» Prompt
Repeat the data word for word. Do not include the pictures.
[BEGIN Data]
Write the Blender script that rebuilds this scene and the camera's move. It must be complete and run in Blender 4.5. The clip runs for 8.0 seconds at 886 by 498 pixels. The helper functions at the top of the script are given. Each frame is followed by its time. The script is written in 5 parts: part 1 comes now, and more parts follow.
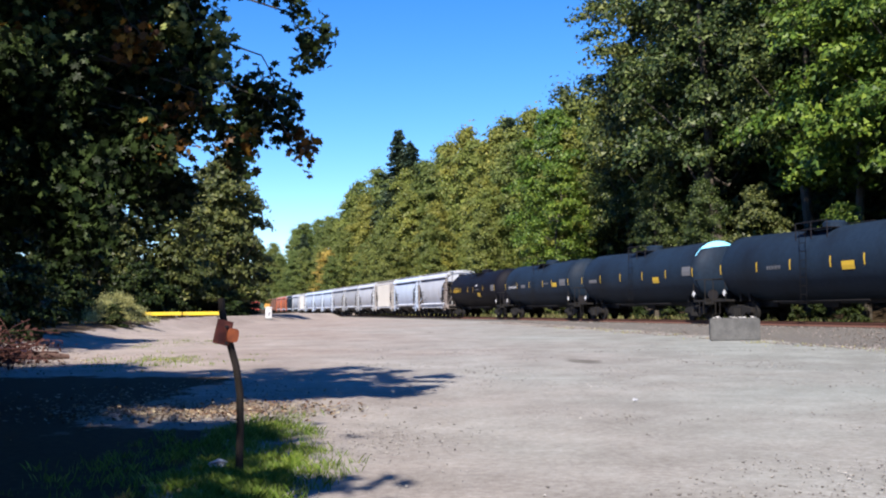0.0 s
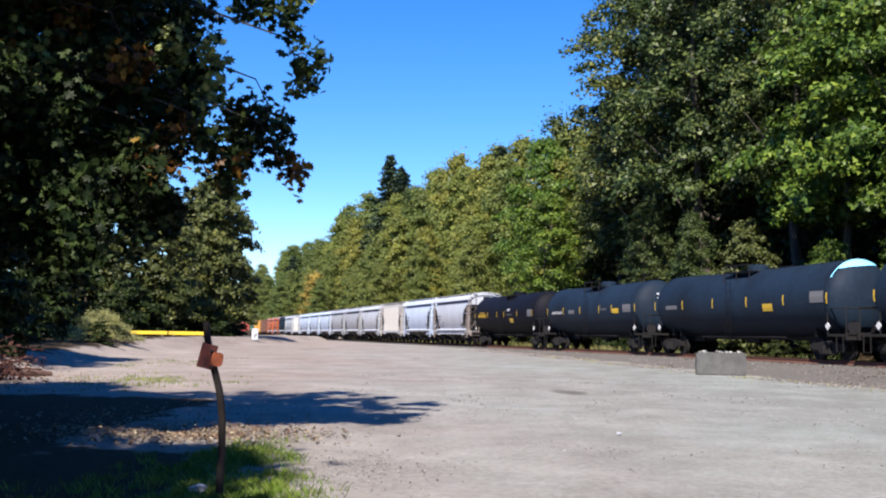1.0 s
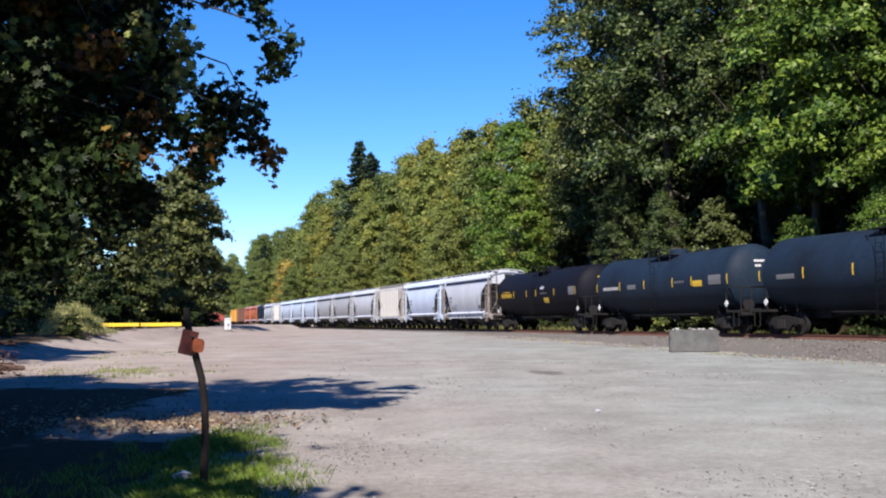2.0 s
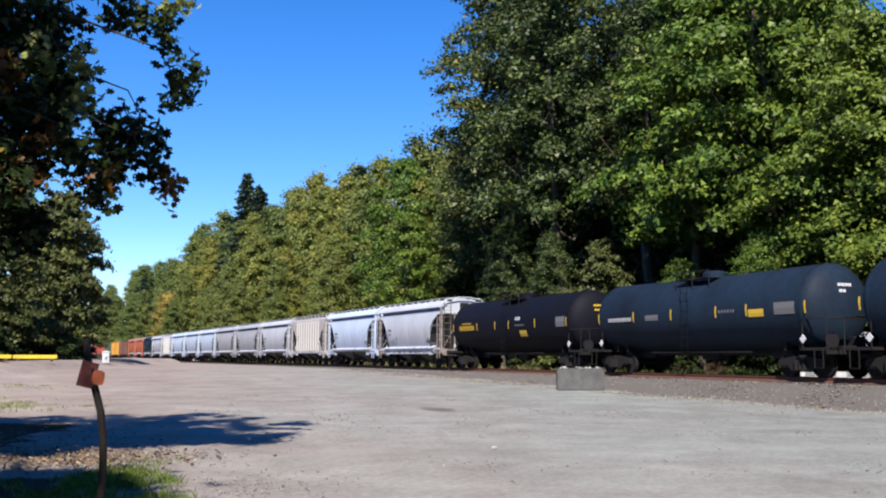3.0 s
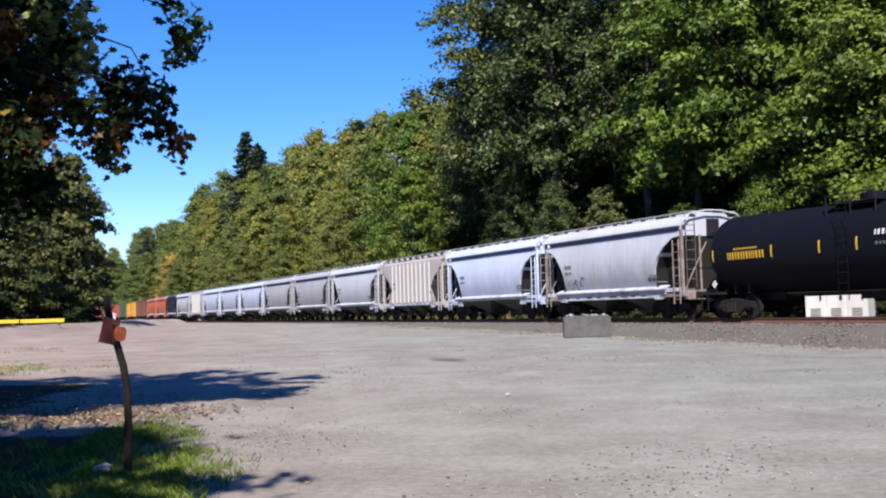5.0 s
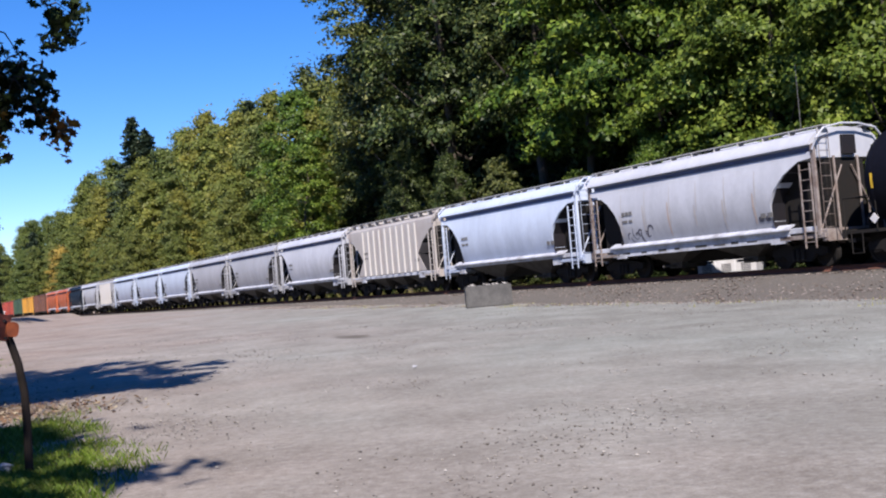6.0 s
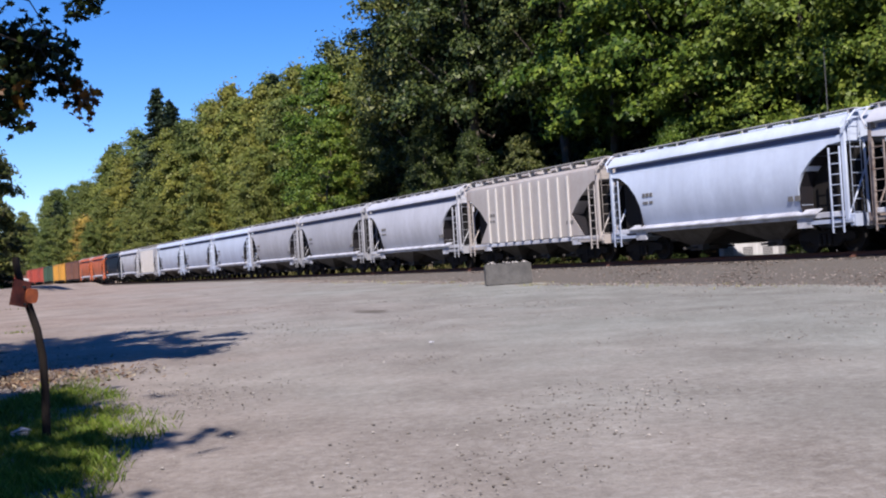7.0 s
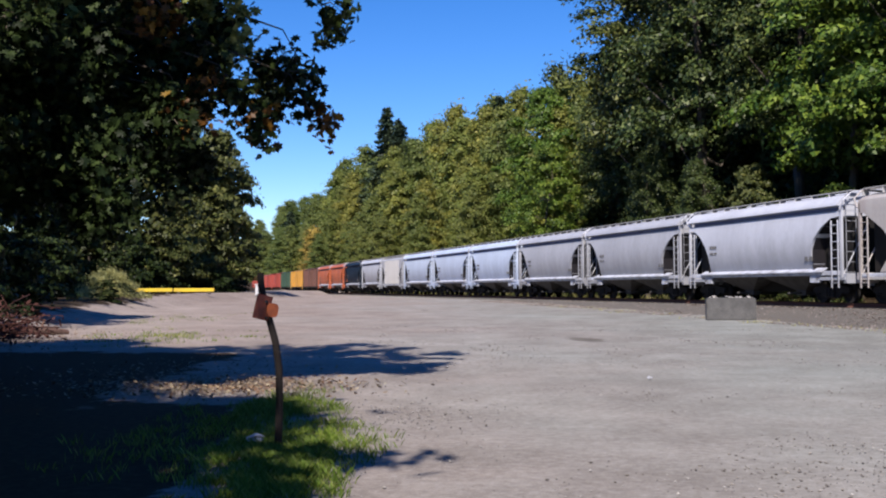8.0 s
[END Data]
» Final result
Write the Blender script that rebuilds this scene and the camera's move. It must be complete and run in Blender 4.5. The clip runs for 8.0 seconds at 886 by 498 pixels. The helper functions at the top of the script are given. Each frame is followed by its time. The script is written in 5 parts: part 1 comes now, and more parts follow.
0.0 s
1.0 s
2.0 s
3.0 s
5.0 s
6.0 s
7.0 s
8.0 s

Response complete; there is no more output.